GIVEN TASK
Each line containing the word "curve" needs to be copied.
######
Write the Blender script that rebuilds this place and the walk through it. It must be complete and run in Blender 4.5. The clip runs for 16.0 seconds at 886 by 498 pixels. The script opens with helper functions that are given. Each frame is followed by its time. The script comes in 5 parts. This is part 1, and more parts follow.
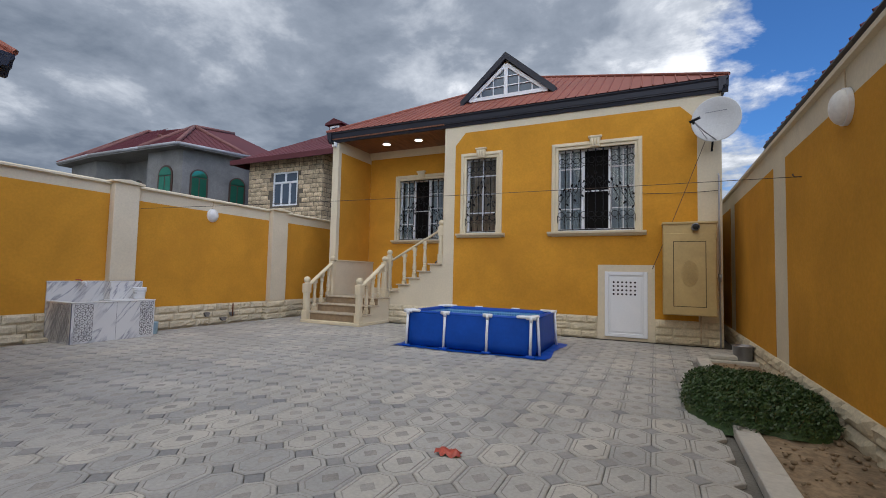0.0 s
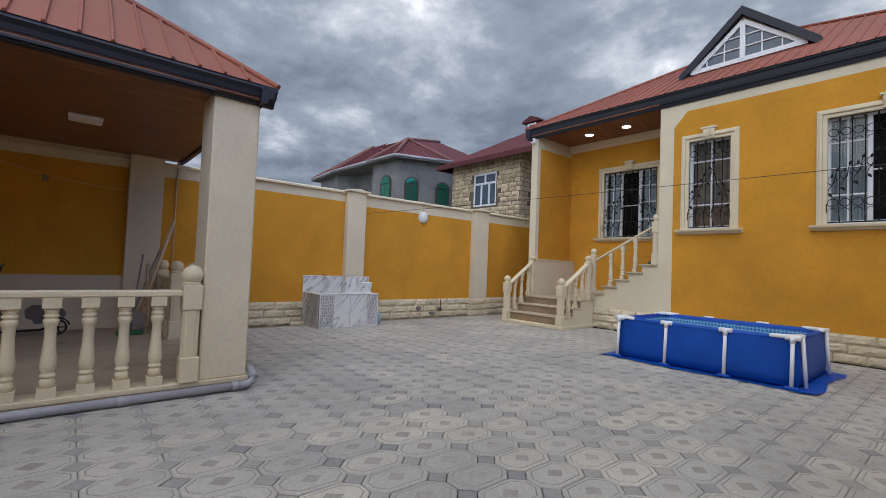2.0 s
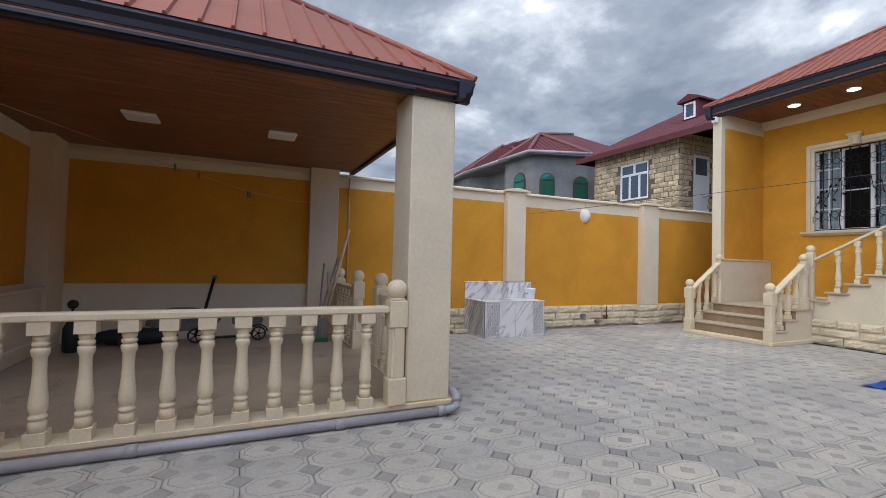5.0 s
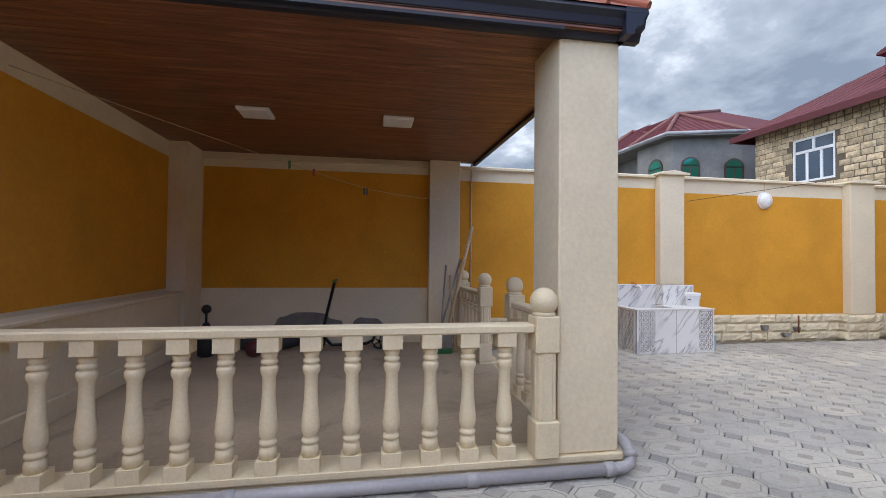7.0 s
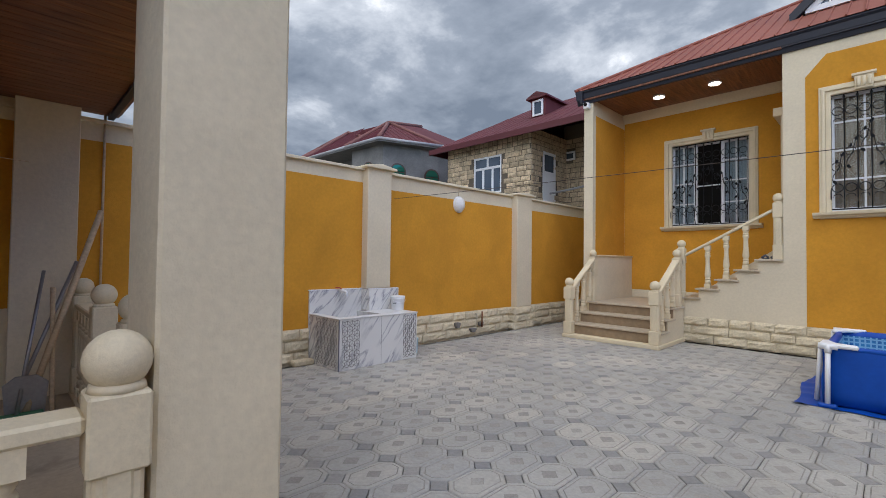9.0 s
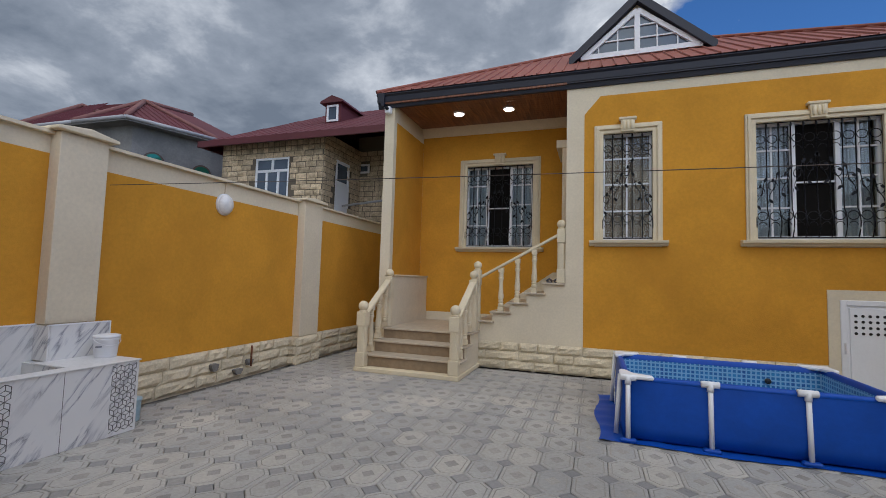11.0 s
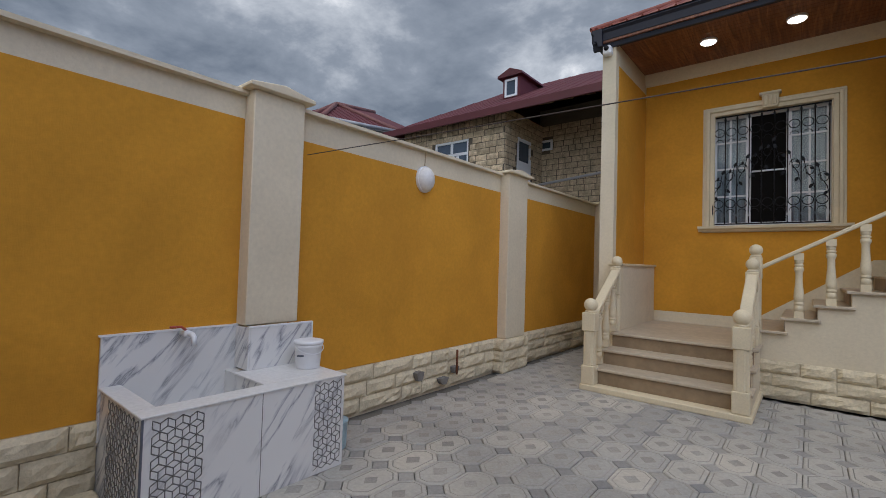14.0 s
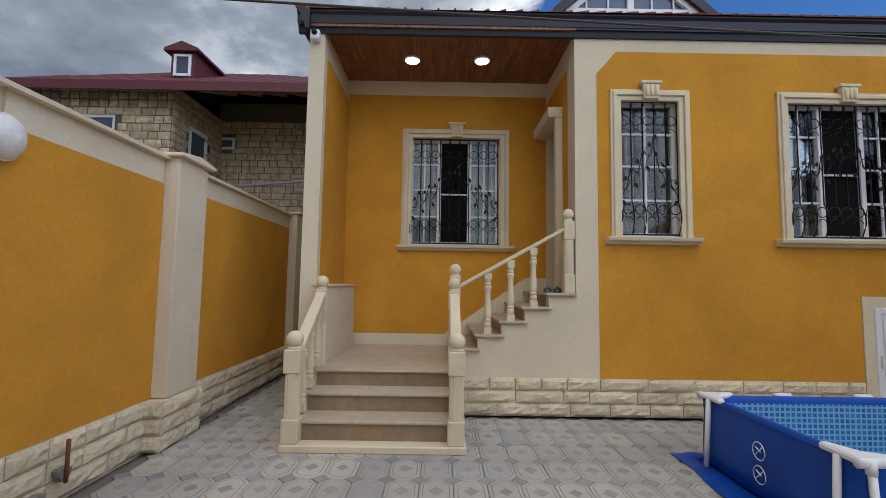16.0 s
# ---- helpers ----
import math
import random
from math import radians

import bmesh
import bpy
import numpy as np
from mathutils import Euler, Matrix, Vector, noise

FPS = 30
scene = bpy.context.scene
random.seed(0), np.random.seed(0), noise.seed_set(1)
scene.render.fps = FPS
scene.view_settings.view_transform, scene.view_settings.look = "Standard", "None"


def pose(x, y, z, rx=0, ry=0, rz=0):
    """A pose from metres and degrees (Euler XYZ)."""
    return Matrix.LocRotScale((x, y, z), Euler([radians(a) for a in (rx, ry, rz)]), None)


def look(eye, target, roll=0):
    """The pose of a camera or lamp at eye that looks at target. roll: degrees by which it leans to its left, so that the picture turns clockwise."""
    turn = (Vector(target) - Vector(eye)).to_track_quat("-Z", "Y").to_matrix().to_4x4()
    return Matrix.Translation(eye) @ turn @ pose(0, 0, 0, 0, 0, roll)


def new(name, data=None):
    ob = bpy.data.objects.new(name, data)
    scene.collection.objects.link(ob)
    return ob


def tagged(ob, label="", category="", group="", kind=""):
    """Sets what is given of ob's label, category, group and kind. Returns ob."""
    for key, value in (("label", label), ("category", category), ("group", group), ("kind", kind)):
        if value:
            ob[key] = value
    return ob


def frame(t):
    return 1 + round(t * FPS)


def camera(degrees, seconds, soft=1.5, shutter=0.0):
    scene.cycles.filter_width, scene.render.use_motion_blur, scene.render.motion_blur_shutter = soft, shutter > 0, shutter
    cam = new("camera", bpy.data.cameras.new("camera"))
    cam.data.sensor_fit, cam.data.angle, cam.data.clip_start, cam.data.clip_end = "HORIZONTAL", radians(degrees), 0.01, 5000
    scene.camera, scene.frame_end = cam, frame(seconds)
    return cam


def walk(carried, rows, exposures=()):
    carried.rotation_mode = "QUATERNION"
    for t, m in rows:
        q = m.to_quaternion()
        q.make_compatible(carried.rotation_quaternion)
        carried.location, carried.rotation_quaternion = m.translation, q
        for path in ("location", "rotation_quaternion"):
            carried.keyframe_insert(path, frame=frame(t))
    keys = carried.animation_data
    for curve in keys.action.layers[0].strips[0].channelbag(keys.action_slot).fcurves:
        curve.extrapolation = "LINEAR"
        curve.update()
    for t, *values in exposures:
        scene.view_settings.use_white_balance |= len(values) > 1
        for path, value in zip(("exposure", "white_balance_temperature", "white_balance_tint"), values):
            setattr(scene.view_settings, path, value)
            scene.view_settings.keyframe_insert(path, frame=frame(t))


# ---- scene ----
cam = camera(89.5, 16.0, soft=0.9)
PATH = [
    (0, (-0.681, 1.342, 1.165), (-1.537, 3.146, 1.278), 1.3),
    (0.5, (-0.785, 1.342, 1.201), (-1.85, 3.032, 1.296), 1.2),
    (1, (-0.893, 1.419, 1.189), (-2.131, 2.988, 1.277), 1.3),
    (1.5, (-0.924, 1.531, 1.204), (-2.303, 2.978, 1.29), 1.5),
    (2, (-0.99, 1.539, 1.205), (-2.52, 2.824, 1.281), 2.3),
    (2.5, (-1.067, 1.447, 1.205), (-2.789, 2.464, 1.25), 2.6),
    (3, (-1.266, 1.32, 1.24), (-3.053, 2.217, 1.271), 2.1),
    (3.5, (-1.357, 1.237, 1.245), (-3.203, 2.006, 1.285), 1.4),
    (3.7, (-1.41, 1.217, 1.256), (-3.272, 1.948, 1.288), 1.3),
    (5.8, (-2.261, 1.202, 1.291), (-4.056, 2.082, 1.354), 1.5),
    (6, (-2.344, 1.209, 1.293), (-4.163, 2.038, 1.356), 1.4),
    (6.5, (-2.578, 1.228, 1.275), (-4.512, 1.738, 1.328), 0.3),
    (7, (-2.812, 1.327, 1.295), (-4.783, 1.662, 1.337), 0.6),
    (7.5, (-3.122, 1.427, 1.285), (-5.084, 1.814, 1.323), 1.1),
    (8, (-3.339, 1.578, 1.277), (-5.18, 2.358, 1.326), 1.3),
    (8.5, (-3.628, 1.882, 1.311), (-5.327, 2.937, 1.352), 0.9),
    (9, (-3.834, 2.152, 1.334), (-5.259, 3.554, 1.383), 0.7),
    (9.5, (-4.039, 2.451, 1.372), (-5.056, 4.17, 1.475), 0.4),
    (10, (-4.212, 2.75, 1.386), (-4.985, 4.589, 1.529), 0.0),
    (10.2, (-4.279, 2.864, 1.4), (-5.01, 4.719, 1.553), 0.3),
    (12.3, (-5.108, 3.62, 1.418), (-5.709, 5.524, 1.527), 2.4),
    (12.5, (-5.18, 3.675, 1.427), (-5.931, 5.527, 1.523), 2.9),
    (13, (-5.465, 3.811, 1.424), (-6.543, 5.494, 1.509), 3.0),
    (13.5, (-5.71, 3.961, 1.372), (-6.941, 5.535, 1.448), 2.5),
    (14, (-5.964, 4.218, 1.413), (-7.234, 5.762, 1.473), 1.7),
    (14.5, (-6.222, 4.476, 1.435), (-7.243, 6.194, 1.51), 1.8),
    (15, (-6.401, 4.717, 1.476), (-6.935, 6.641, 1.594), 1.8),
    (15.5, (-6.508, 5.0, 1.489), (-6.689, 6.985, 1.655), 1.3),
    (16, (-6.621, 5.239, 1.488), (-6.613, 7.232, 1.645), 0.9),
]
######
REPLY
    for curve in keys.action.layers[0].strips[0].channelbag(keys.action_slot).fcurves:
        curve.extrapolation = "LINEAR"
        curve.update()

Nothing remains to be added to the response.